Maryland Health Secretary Nelson J. Sabatini has promised not to approve the opening of any private, for-profit methadone clinics in Baltimore County without local government approval.
"I have absolutely no intention to do that," Mr. Sabatini said yesterday.
Baltimore County Executive Roger B. Hayden said he already has written Mr. Sabatini to oppose two clinics planned for Rosedale. The clinics would open within several blocks of each other. A third clinic is proposed for York Road south of Towson, but no application has been filed.
While making his promise, Mr. Sabatini also made it clear he doesn't want to give local officials veto power over every proposed methadone center in Maryland. The state will set up a procedure to give local governments a say in the review of methadone clinics, he said.
"I need to sit down and work with county officials," he said. "There's a need for the support provided from these places."
Michael Gimbel, director of the county's Office of Substance Abuse, was elated by Mr. Sabatini's quick response.

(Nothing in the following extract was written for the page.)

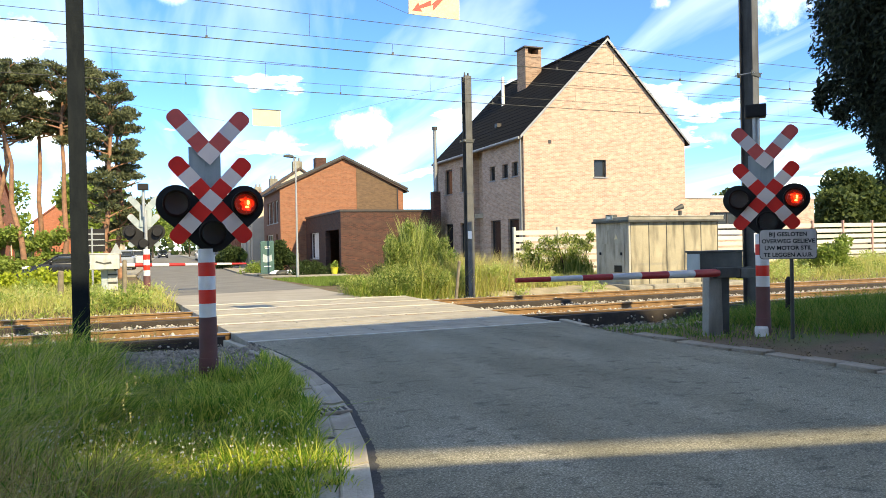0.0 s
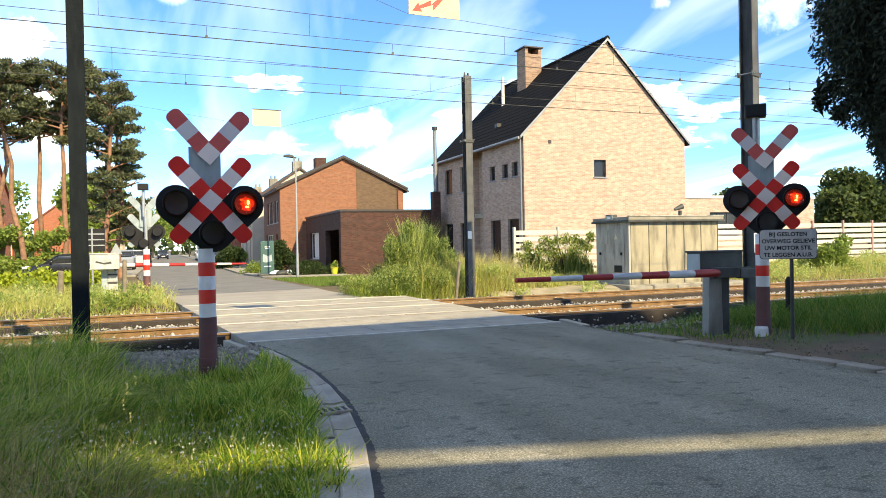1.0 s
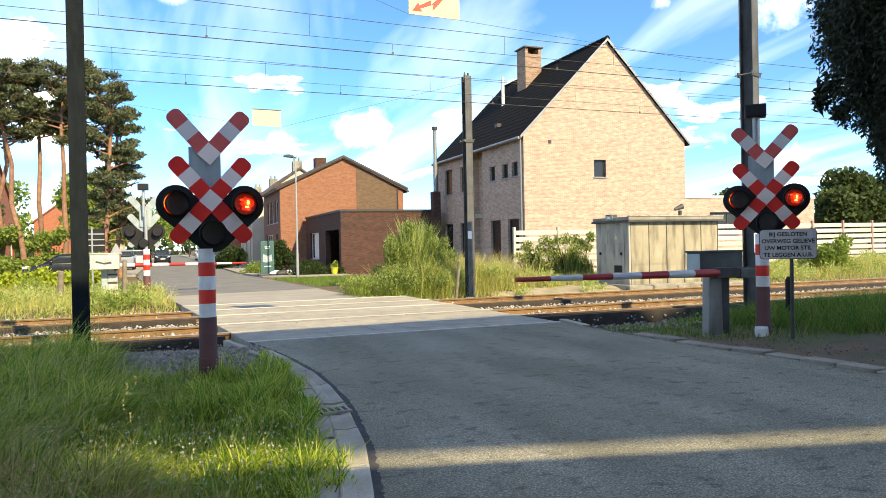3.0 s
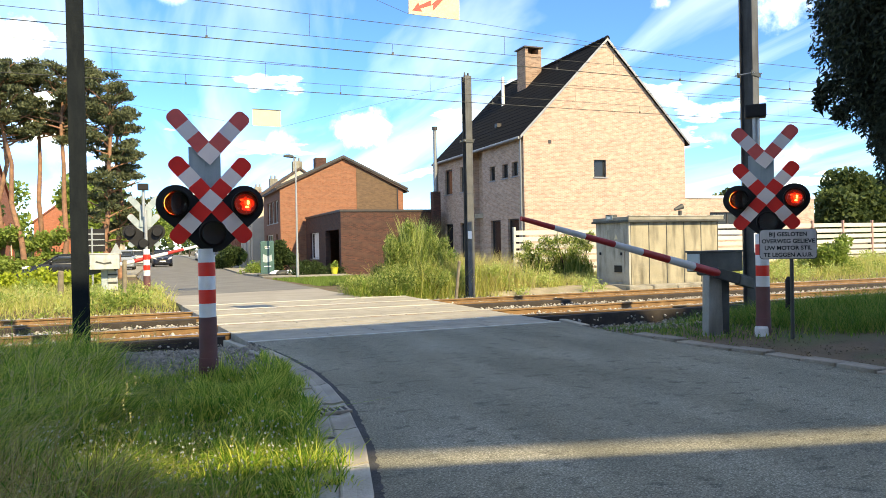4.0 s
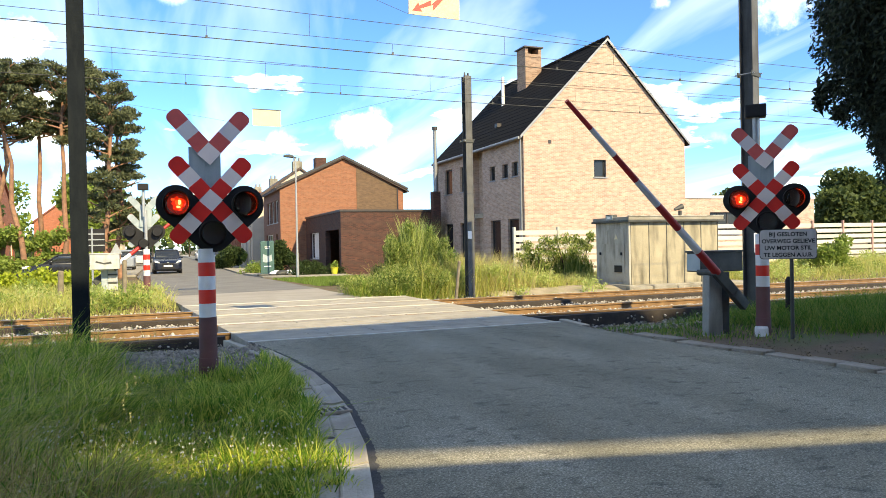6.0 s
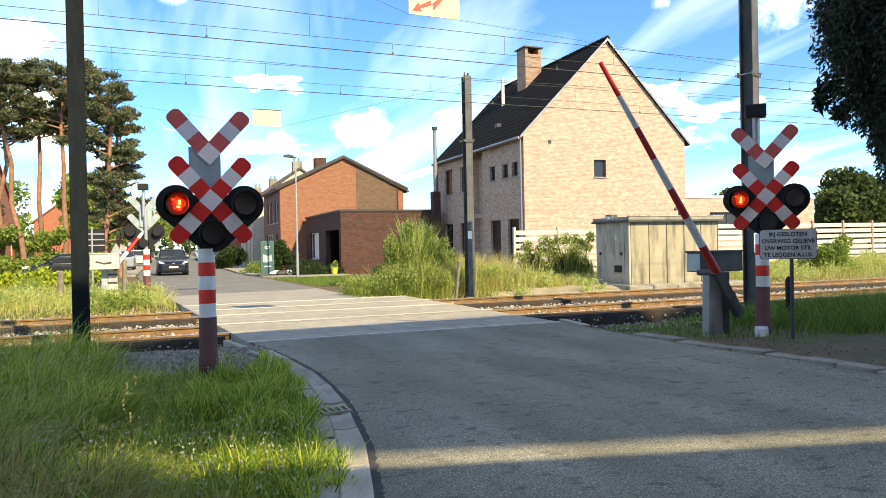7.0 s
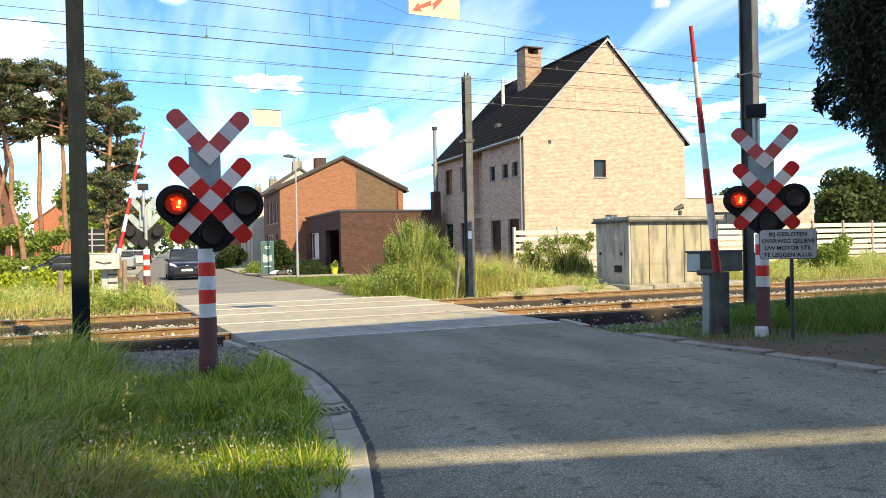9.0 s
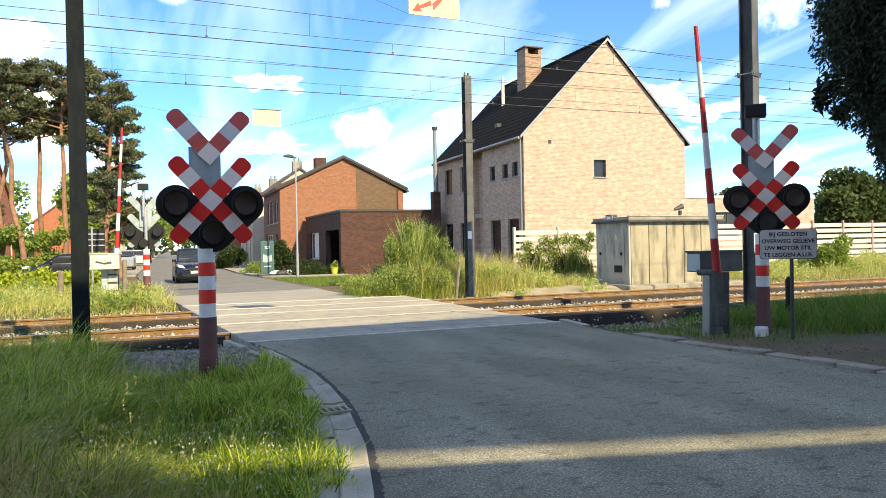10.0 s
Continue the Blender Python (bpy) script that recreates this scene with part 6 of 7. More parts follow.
# bushes on the far verge
willow = shrub("willow_bush", 7.75, 22.6, [((x, y, z * (1.15 - 0.3 * abs(x))), (a, a, b * 1.6)) for (x, y, z), (a, _, b) in lumps(3, (0, 0, 1.15), (1.1, 0.8, 1.0), 40, 0.13, 0.3)], 16000, 0.026, leaf_fresh, "feathery light green willow bush by the street", "bush", 3, 5.0, 1.6, stems=16)
fence_shrub = shrub("shrub", 13.7, 25.2, lumps(5, (0, 0, 0.8), (0.55, 0.5, 0.75), 22, 0.12, 0.3), 4600, 0.045, leaf_fresh, "loose leafy shrub in front of the fence", seed=5, long=2.2, up=0.5, stems=9)
sprawl = shrub("shrub", 15.2, 25.0, lumps(6, (0, 0, 1.0), (0.85, 0.5, 0.9), 34, 0.14, 0.34), 8000, 0.045, leaf_fresh, "sprawling green shrub with long shoots by the hut", seed=6, long=2.4, up=0.6, stems=14)
shrub("shrub", 26.5, 22.5, lumps(7, (0, 0, 0.7), (0.8, 0.6, 0.6), 16, 0.2, 0.45), 6500, 0.08, leaf_green, "rounded green shrub on the sunny bank", seed=7)
shrub("garden_shrub", 6.2, 40.6, lumps(8, (0, 0, 1.1), (0.45, 0.4, 0.85), 10, 0.28, 0.45), 5000, 0.09, leaf_dark, "dark clipped garden shrub with yellow tips", seed=8)
shrub("garden_shrub", 7.9, 41.3, lumps(9, (0, 0, 0.35), (0.6, 0.4, 0.2), 9, 0.16, 0.28), 3000, 0.07, leaf_dark, "dark clipped garden shrub beside the garage", seed=9)
shrub("garden_shrub", 4.6, 58, lumps(10, (0, 0, 0.9), (0.8, 0.8, 0.6), 9, 0.4, 0.6), 3500, 0.12, leaf_dark, "dark rounded shrub on the pavement edge", seed=10)
shrub("garden_shrub", 5.6, 66, lumps(11, (0, 0, 0.9), (0.8, 0.8, 0.6), 9, 0.4, 0.6), 3000, 0.13, leaf_green, "green garden shrub along the street", seed=11)


def long_shoots(root, n, spread, low, high, mat, seed):
    """Upright whippy shoots fanning out of a bush."""
    r = np.random.default_rng(seed)
    p = r.normal(0, spread, (n, 2))
    h = r.uniform(low, high, n) * np.clip(1.15 - 0.35 * np.hypot(p[:, 0], p[:, 1]) / spread, 0.3, 1)
    ob = blades("shoot_mass", p, 0.0, h, 0.028, mat, seed, 0.16, (0.06, 0))
    ob.parent = root
    tagged(ob, "upright whippy green shoots", kind="stuff")


long_shoots(sprawl, 420, 0.45, 1.0, 2.15, leaf_fresh, 52)
long_shoots(fence_shrub, 160, 0.35, 0.8, 1.9, leaf_fresh, 53)
long_shoots(willow, 3000, 0.42, 1.1, 2.75, willow_leaf, 51)
long_shoots(willow, 3000, 0.5, 0.9, 2.6, leaf_fresh, 54)


def hedge(x0, x1, y0, y1, h, mat, label, n, size, seed):
    root = thing("hedge", pose((x0 + x1) / 2, (y0 + y1) / 2, float(ground_z(x0, y0))), label, "hedge", "hedges")
    w, d = (x1 - x0) / 2, (y1 - y0) / 2
    r = np.random.default_rng(seed)
    blobs = [((r.uniform(-w, w), r.uniform(-d, d), r.uniform(0.2, 1) * (h - 0.3)), (0.45, 0.4, 0.4)) for _ in range(int(10 + 6 * w * 2))]
    leaf_cloud("foliage", blobs, n, size, mat, root, seed, shell=0.2)
    for i in range(int(3 + w * 3)):
        bm = bmesh.new()
        u = r.uniform(-w, w) * 0.9
        limb(bm, (u, 0, -0.2), (u + r.uniform(-0.2, 0.2), 0, h * 0.6), 0.03, 0.012, 6, 0.05, seed + i)
        part("stem", bm, bark_dark, root)


hedge(-8.3, -6.55, 30.0, 31.2, 2.55, leaf_lime, "bright lime green clipped hedge", 7000, 0.11, 1)
hedge(-9.5, -2.4, 30.6, 31.2, 0.95, leaf_lime, "low lime green hedge along the garden", 9000, 0.09, 6)
hedge(-11.5, -5.0, 43.6, 45.0, 3.1, leaf_green, "tall loose green hedge with small leaves", 18000, 0.11, 2)
hedge(-4.3, -3.3, 43.0, 44.0, 1.9, leaf_green, "loose green hedge near the street", 4000, 0.12, 3)
hedge(6.4, 9.0, 38.4, 38.8, 0.62, leaf_dark, "low dark clipped hedge along the garage", 3500, 0.07, 4)
hedge(4.5, 6.3, 44.0, 44.6, 0.8, leaf_green, "low clipped hedge at the pavement", 2500, 0.08, 5)
for i, (x, y, h, w) in enumerate(((45.6, 38, 6.0, 3.0), (48.6, 38, 5.2, 3.2), (53.0, 40, 6.0, 4.0), (40.6, 44, 5.2, 2.2), (44.2, 44, 4.0, 2.2))):
    broad_tree(x, y, h, w, 60 + i, leaf_deep, "leafy garden tree behind the concrete fence")
for i, (x, y, h, w) in enumerate(((-6.5, 76, 8.5, 4), (-5.0, 84, 7, 3), (-9, 120, 10, 6), (-2, 150, 10, 7), (5, 160, 11, 8), (10, 135, 9, 5), (-16, 80, 9, 5), (-22, 52, 9, 5), (-12, 54, 5, 3))):
    broad_tree(x, y, h, w, 80 + i, leaf_green, "leafy street tree in the distance", 6000, 0.30)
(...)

"We need to set up a system," said Mr. Gimbel, who opposes bTC private, for-profit methadone clinics, calling them little more than legalized drug dealers. Getting the state to block approval for the Rosedale clinics is "the first step for us," he said. Mr. Gimbel has urged Rosedale citizens to oppose the clinics planned for their area.

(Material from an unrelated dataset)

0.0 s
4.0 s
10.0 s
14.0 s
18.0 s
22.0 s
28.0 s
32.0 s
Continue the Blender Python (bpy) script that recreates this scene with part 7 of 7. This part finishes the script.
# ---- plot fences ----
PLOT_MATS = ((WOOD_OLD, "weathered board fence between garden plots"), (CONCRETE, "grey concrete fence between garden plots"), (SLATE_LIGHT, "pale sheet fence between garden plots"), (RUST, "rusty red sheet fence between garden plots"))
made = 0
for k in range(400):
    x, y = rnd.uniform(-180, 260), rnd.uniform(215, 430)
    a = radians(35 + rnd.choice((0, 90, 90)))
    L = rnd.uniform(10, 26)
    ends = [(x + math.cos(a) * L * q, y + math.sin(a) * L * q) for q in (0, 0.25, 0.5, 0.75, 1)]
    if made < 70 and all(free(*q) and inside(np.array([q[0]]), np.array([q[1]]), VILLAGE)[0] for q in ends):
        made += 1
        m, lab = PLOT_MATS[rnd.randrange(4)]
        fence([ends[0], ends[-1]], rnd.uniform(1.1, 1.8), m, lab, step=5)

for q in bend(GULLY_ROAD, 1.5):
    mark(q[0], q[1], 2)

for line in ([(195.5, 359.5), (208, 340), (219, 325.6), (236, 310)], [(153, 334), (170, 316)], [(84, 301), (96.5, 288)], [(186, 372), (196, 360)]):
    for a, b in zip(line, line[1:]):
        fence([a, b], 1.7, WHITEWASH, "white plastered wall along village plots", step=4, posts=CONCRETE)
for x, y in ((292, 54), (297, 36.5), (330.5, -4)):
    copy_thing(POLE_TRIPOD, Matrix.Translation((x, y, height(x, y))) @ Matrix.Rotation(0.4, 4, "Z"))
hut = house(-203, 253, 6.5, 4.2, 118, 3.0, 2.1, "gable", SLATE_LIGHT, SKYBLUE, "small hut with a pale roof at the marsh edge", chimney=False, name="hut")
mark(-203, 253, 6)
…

As Maryland's health officer, Mr. Sabatini said he must "sign and certify" state approval before the U.S. Food and Drug Administration and the Drug Enforcement Administration can approve a private, for-profit methadone clinic.
"I'm not going to ram anything down [Mr. Hayden's] throat," Mr. Sabatini said.
The state has never tried to block a private methadone clinic from opening in Maryland. Five private clinics are now operating in the state, one each in Carroll, Howard, Montgomery and Prince George's counties, and downtown Baltimore. At least four more are planned.
Last Thursday, about 60 members of the Rosedale Community Association voted to oppose clinics opening in their neighborhood. They also vowed to lobby Mr. Sabatini.
Controversy over the clinics erupted after a "60 Minutes" broadcast on Feb. 21 portrayed alleged abuses at several methadone clinics in Houston. An undercover camera showed how a recovering addict could easily enroll in several private programs and obtain a three-week supply of methadone to take home. It also showed that the synthetic heroin substitute issued at private clinics is available illegally on the street.
Private clinic operators criticized the report as unfair, because it only showed abuses at several clinics, while ignoring clinics that operate properly.
Mr. Gimbel said a change in state health department policy is needed to give local governments a say in whether the clinics are approved, and where they can be located. Local governments currently have no role in the approval process.
He also said several members of the Baltimore County Council are considering changing zoning laws to require a special exception and a public hearing before a clinic can open.
Mr. Gimbel contends that Awakenings, the county-sponsored, subsidized methadone clinic in Timonium is serving the need for methadone in the county. Almost 300 people get the drug at Awakenings. If more methadone clinics are needed, Mr. Gimbel said, "I'll be the first one leading the charge."